>>
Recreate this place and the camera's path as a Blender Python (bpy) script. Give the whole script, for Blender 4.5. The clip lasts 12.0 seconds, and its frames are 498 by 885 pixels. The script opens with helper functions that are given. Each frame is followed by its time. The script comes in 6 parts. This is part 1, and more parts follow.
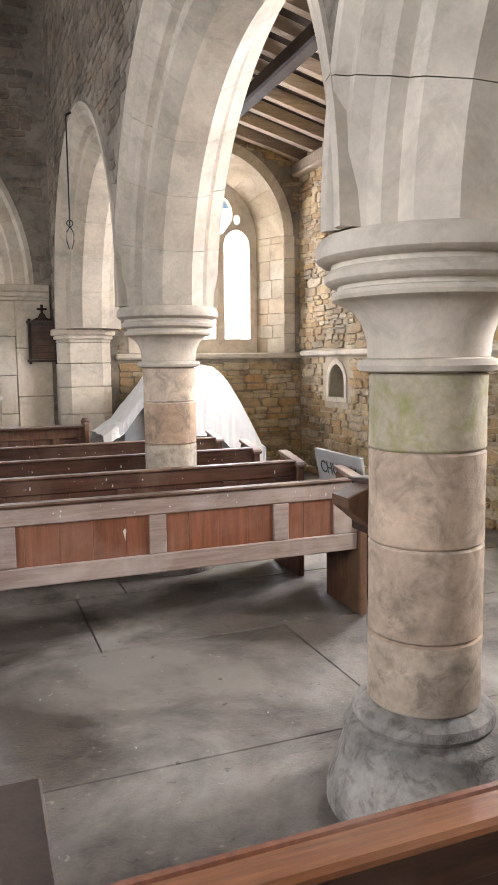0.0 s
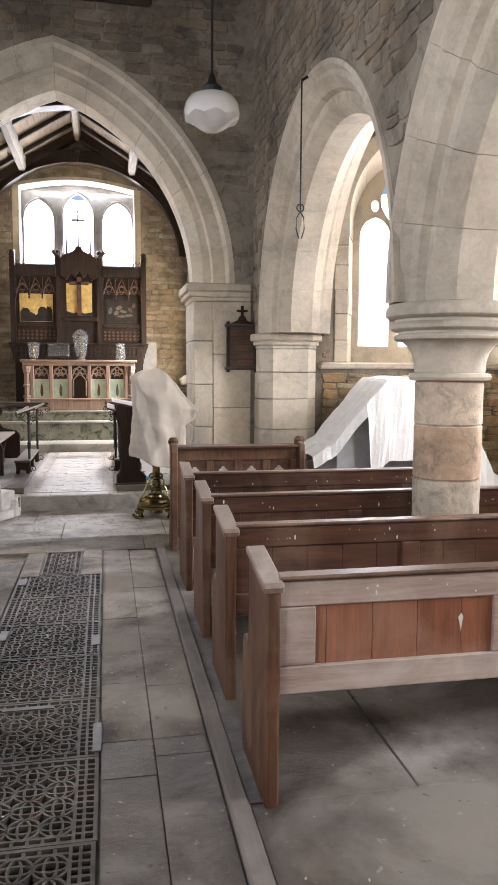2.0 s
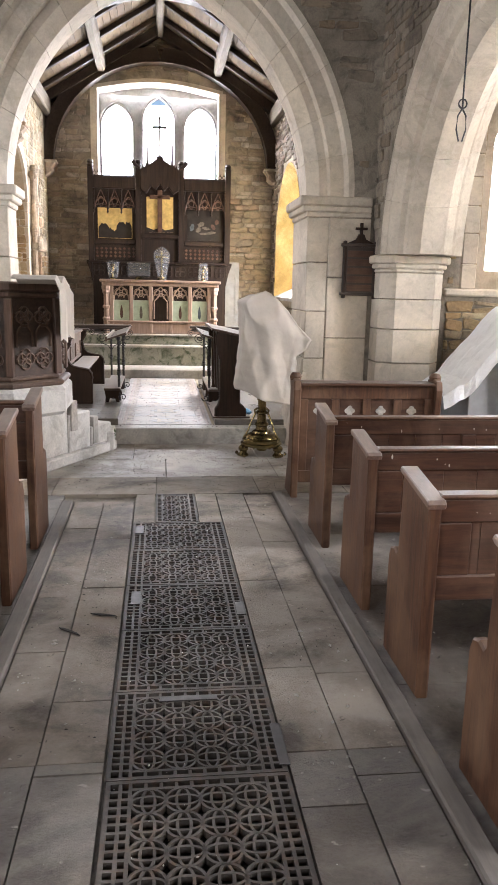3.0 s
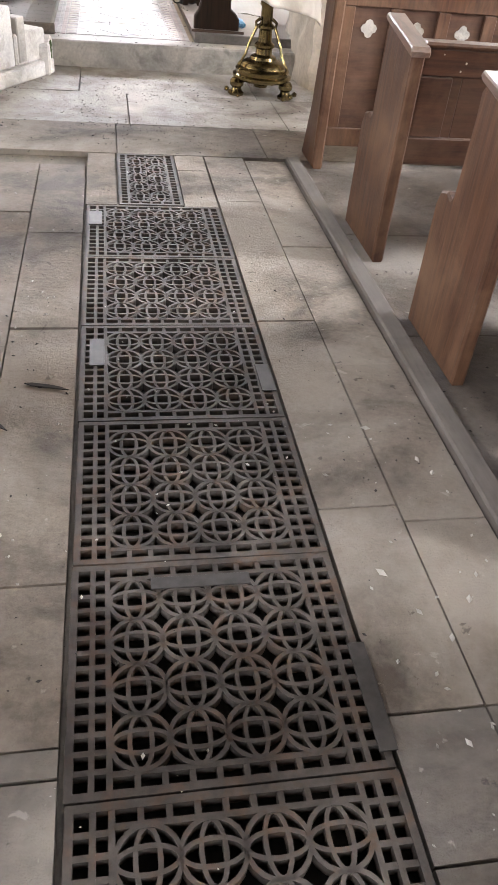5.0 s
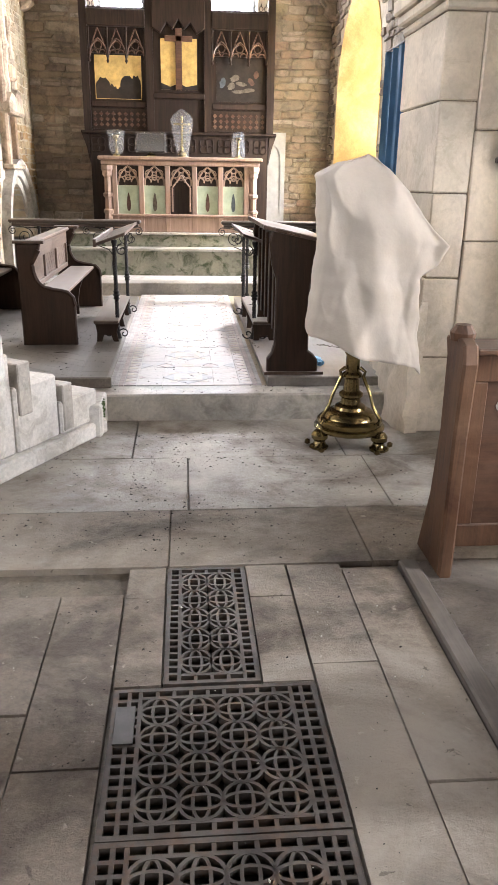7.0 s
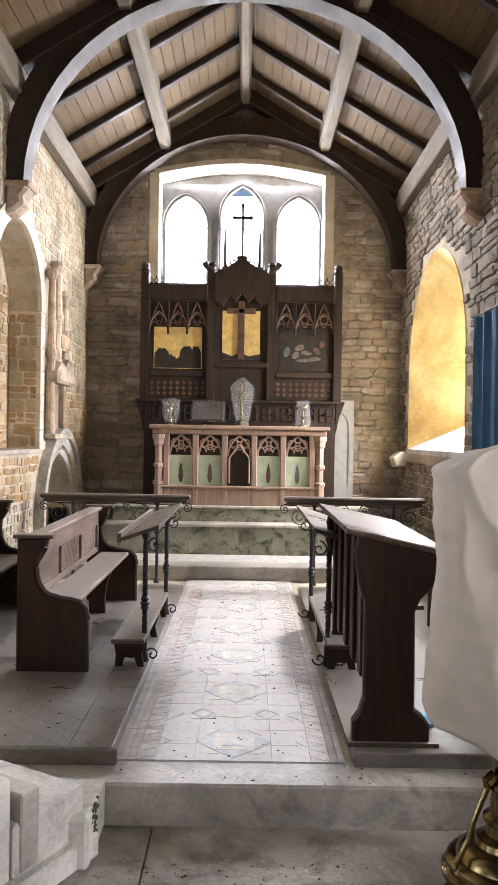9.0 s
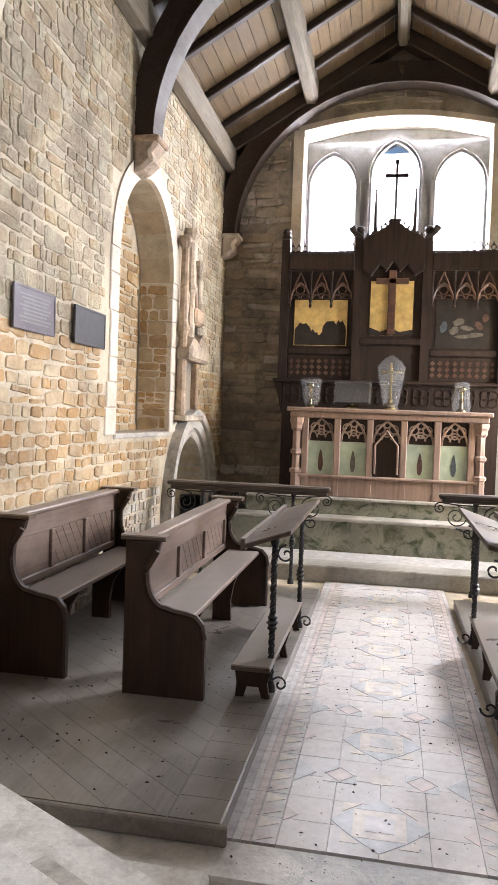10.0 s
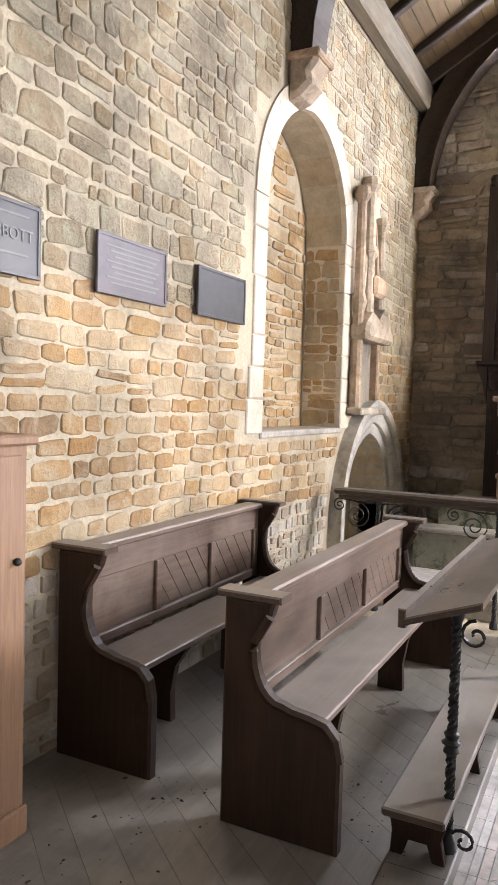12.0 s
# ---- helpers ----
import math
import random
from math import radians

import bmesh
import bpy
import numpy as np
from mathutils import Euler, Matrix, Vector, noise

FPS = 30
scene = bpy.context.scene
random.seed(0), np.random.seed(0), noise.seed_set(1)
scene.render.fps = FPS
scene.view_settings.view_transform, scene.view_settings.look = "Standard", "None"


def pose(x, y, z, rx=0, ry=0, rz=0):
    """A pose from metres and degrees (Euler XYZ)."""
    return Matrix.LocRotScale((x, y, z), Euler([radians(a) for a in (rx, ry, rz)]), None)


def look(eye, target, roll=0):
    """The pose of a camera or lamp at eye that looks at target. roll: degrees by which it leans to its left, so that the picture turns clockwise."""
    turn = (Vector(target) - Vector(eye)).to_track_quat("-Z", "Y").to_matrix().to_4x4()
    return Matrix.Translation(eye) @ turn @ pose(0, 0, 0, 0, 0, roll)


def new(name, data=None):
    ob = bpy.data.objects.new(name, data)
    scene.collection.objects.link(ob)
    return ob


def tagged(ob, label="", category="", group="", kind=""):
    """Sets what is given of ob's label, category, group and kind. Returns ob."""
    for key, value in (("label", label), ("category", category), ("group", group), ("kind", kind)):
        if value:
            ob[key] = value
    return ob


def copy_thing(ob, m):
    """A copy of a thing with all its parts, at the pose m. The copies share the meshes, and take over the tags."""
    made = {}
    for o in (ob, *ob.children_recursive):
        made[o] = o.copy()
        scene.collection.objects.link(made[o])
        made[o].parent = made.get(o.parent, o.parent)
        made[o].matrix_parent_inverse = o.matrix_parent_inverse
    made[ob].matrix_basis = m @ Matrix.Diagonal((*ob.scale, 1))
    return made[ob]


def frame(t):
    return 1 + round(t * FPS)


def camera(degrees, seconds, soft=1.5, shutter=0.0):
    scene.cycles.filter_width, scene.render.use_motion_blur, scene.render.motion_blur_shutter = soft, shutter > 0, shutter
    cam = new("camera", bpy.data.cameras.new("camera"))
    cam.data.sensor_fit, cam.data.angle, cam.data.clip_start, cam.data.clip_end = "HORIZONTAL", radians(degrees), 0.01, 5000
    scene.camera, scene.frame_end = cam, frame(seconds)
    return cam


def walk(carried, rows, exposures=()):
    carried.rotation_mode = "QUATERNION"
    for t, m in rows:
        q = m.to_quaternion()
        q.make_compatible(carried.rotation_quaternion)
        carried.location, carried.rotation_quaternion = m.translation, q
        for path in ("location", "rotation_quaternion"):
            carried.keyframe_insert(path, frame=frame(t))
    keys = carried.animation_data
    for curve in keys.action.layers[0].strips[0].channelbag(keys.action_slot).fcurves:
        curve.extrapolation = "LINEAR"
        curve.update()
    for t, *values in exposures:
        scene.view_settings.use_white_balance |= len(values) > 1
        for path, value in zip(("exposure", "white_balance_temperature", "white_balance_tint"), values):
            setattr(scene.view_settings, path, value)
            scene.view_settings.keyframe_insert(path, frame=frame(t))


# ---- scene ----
cam = camera(37.3, 12.0)

PATH = [
    (0, (0.93, 0.269, 1.635), (1.648, 2.123, 1.413), -0.7),
    (0.3, (0.845, 0.468, 1.641), (1.491, 2.346, 1.4), -2.5),
    (0.5, (0.854, 0.636, 1.646), (1.423, 2.543, 1.45), -0.7),
    (1, (0.748, 0.997, 1.667), (1.236, 2.927, 1.476), -0.5),
    (1.5, (0.564, 1.332, 1.672), (0.998, 3.275, 1.485), -0.1),
    (2, (0.389, 1.718, 1.649), (0.768, 3.672, 1.452), 0.3),
    (2.5, (0.141, 2.125, 1.686), (0.427, 4.088, 1.435), 0.5),
    (3, (-0.114, 2.489, 1.678), (0.125, 4.433, 1.273), 1.3),
    (3.5, (-0.186, 2.917, 1.617), (0.034, 4.798, 0.975), 2.3),
    (3.7, (-0.196, 3.113, 1.589), (0.029, 4.941, 0.81), 3.0),
    (5.3, (-0.171, 4.325, 1.35), (0.182, 5.822, 0.072), 6.5),
    (5.5, (-0.163, 4.468, 1.34), (0.181, 5.956, 0.049), 6.3),
    (6, (-0.16, 4.87, 1.348), (0.15, 6.417, 0.119), 4.8),
    (6.5, (-0.104, 5.243, 1.39), (0.127, 6.949, 0.373), 2.3),
    (7, (-0.062, 5.702, 1.528), (0.104, 7.579, 0.86), 0.9),
    (7.5, (-0.067, 6.102, 1.641), (0.055, 8.068, 1.294), 0.7),
    (7.7, (-0.059, 6.239, 1.664), (0.055, 8.219, 1.404), 0.7),
    (9.3, (0.003, 7.607, 1.662), (-0.082, 9.605, 1.656), 1.3),
    (9.5, (0.01, 7.795, 1.687), (-0.195, 9.784, 1.658), 1.4),
    (10, (-0.073, 8.165, 1.688), (-0.446, 10.129, 1.618), 2.0),
    (10.5, (-0.129, 8.466, 1.696), (-0.694, 10.382, 1.595), 2.4),
    (11, (-0.094, 8.856, 1.696), (-0.886, 10.688, 1.566), 2.4),
    (11.5, (-0.139, 9.208, 1.692), (-1.045, 10.987, 1.566), 2.2),
    (12, (-0.199, 9.53, 1.709), (-1.093, 11.316, 1.596), 1.7),
]
walk(cam, [(t, look(eye, target, roll)) for t, eye, target, roll in PATH],
     exposures=[(0, 0.12), (0.5, 0.02), (1.5, 0.1), (3.0, 0.22), (3.7, 0.5), (5.3, 1.05), (6.0, 1.0), (7.0, 0.6), (7.7, 0.34), (9.3, -0.05), (10.5, -0.15), (12.0, -0.08)])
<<
Print out the material word for word, omitting the pictures.

Recreate this place and the camera's path as a Blender Python (bpy) script. Give the whole script, for Blender 4.5. The clip lasts 12.0 seconds, and its frames are 498 by 885 pixels. The script opens with helper functions that are given. Each frame is followed by its time. The script comes in 6 parts. This is part 1, and more parts follow.
0.0 s
2.0 s
3.0 s
5.0 s
7.0 s
9.0 s
10.0 s
12.0 s
# ---- helpers ----
import math
import random
from math import radians

import bmesh
import bpy
import numpy as np
from mathutils import Euler, Matrix, Vector, noise

FPS = 30
scene = bpy.context.scene
random.seed(0), np.random.seed(0), noise.seed_set(1)
scene.render.fps = FPS
scene.view_settings.view_transform, scene.view_settings.look = "Standard", "None"


def pose(x, y, z, rx=0, ry=0, rz=0):
    """A pose from metres and degrees (Euler XYZ)."""
    return Matrix.LocRotScale((x, y, z), Euler([radians(a) for a in (rx, ry, rz)]), None)


def look(eye, target, roll=0):
    """The pose of a camera or lamp at eye that looks at target. roll: degrees by which it leans to its left, so that the picture turns clockwise."""
    turn = (Vector(target) - Vector(eye)).to_track_quat("-Z", "Y").to_matrix().to_4x4()
    return Matrix.Translation(eye) @ turn @ pose(0, 0, 0, 0, 0, roll)


def new(name, data=None):
    ob = bpy.data.objects.new(name, data)
    scene.collection.objects.link(ob)
    return ob


def tagged(ob, label="", category="", group="", kind=""):
    """Sets what is given of ob's label, category, group and kind. Returns ob."""
    for key, value in (("label", label), ("category", category), ("group", group), ("kind", kind)):
        if value:
            ob[key] = value
    return ob


def copy_thing(ob, m):
    """A copy of a thing with all its parts, at the pose m. The copies share the meshes, and take over the tags."""
    made = {}
    for o in (ob, *ob.children_recursive):
        made[o] = o.copy()
        scene.collection.objects.link(made[o])
        made[o].parent = made.get(o.parent, o.parent)
        made[o].matrix_parent_inverse = o.matrix_parent_inverse
    made[ob].matrix_basis = m @ Matrix.Diagonal((*ob.scale, 1))
    return made[ob]


def frame(t):
    return 1 + round(t * FPS)


def camera(degrees, seconds, soft=1.5, shutter=0.0):
    scene.cycles.filter_width, scene.render.use_motion_blur, scene.render.motion_blur_shutter = soft, shutter > 0, shutter
    cam = new("camera", bpy.data.cameras.new("camera"))
    cam.data.sensor_fit, cam.data.angle, cam.data.clip_start, cam.data.clip_end = "HORIZONTAL", radians(degrees), 0.01, 5000
    scene.camera, scene.frame_end = cam, frame(seconds)
    return cam


def walk(carried, rows, exposures=()):
    carried.rotation_mode = "QUATERNION"
    for t, m in rows:
        q = m.to_quaternion()
        q.make_compatible(carried.rotation_quaternion)
        carried.location, carried.rotation_quaternion = m.translation, q
        for path in ("location", "rotation_quaternion"):
            carried.keyframe_insert(path, frame=frame(t))
    keys = carried.animation_data
    for curve in keys.action.layers[0].strips[0].channelbag(keys.action_slot).fcurves:
        curve.extrapolation = "LINEAR"
        curve.update()
    for t, *values in exposures:
        scene.view_settings.use_white_balance |= len(values) > 1
        for path, value in zip(("exposure", "white_balance_temperature", "white_balance_tint"), values):
            setattr(scene.view_settings, path, value)
            scene.view_settings.keyframe_insert(path, frame=frame(t))


# ---- scene ----
cam = camera(37.3, 12.0)

PATH = [
    (0, (0.93, 0.269, 1.635), (1.648, 2.123, 1.413), -0.7),
    (0.3, (0.845, 0.468, 1.641), (1.491, 2.346, 1.4), -2.5),
    (0.5, (0.854, 0.636, 1.646), (1.423, 2.543, 1.45), -0.7),
    (1, (0.748, 0.997, 1.667), (1.236, 2.927, 1.476), -0.5),
    (1.5, (0.564, 1.332, 1.672), (0.998, 3.275, 1.485), -0.1),
    (2, (0.389, 1.718, 1.649), (0.768, 3.672, 1.452), 0.3),
    (2.5, (0.141, 2.125, 1.686), (0.427, 4.088, 1.435), 0.5),
    (3, (-0.114, 2.489, 1.678), (0.125, 4.433, 1.273), 1.3),
    (3.5, (-0.186, 2.917, 1.617), (0.034, 4.798, 0.975), 2.3),
    (3.7, (-0.196, 3.113, 1.589), (0.029, 4.941, 0.81), 3.0),
    (5.3, (-0.171, 4.325, 1.35), (0.182, 5.822, 0.072), 6.5),
    (5.5, (-0.163, 4.468, 1.34), (0.181, 5.956, 0.049), 6.3),
    (6, (-0.16, 4.87, 1.348), (0.15, 6.417, 0.119), 4.8),
    (6.5, (-0.104, 5.243, 1.39), (0.127, 6.949, 0.373), 2.3),
    (7, (-0.062, 5.702, 1.528), (0.104, 7.579, 0.86), 0.9),
    (7.5, (-0.067, 6.102, 1.641), (0.055, 8.068, 1.294), 0.7),
    (7.7, (-0.059, 6.239, 1.664), (0.055, 8.219, 1.404), 0.7),
    (9.3, (0.003, 7.607, 1.662), (-0.082, 9.605, 1.656), 1.3),
    (9.5, (0.01, 7.795, 1.687), (-0.195, 9.784, 1.658), 1.4),
    (10, (-0.073, 8.165, 1.688), (-0.446, 10.129, 1.618), 2.0),
    (10.5, (-0.129, 8.466, 1.696), (-0.694, 10.382, 1.595), 2.4),
    (11, (-0.094, 8.856, 1.696), (-0.886, 10.688, 1.566), 2.4),
    (11.5, (-0.139, 9.208, 1.692), (-1.045, 10.987, 1.566), 2.2),
    (12, (-0.199, 9.53, 1.709), (-1.093, 11.316, 1.596), 1.7),
]
walk(cam, [(t, look(eye, target, roll)) for t, eye, target, roll in PATH],
     exposures=[(0, 0.12), (0.5, 0.02), (1.5, 0.1), (3.0, 0.22), (3.7, 0.5), (5.3, 1.05), (6.0, 1.0), (7.0, 0.6), (7.7, 0.34), (9.3, -0.05), (10.5, -0.15), (12.0, -0.08)])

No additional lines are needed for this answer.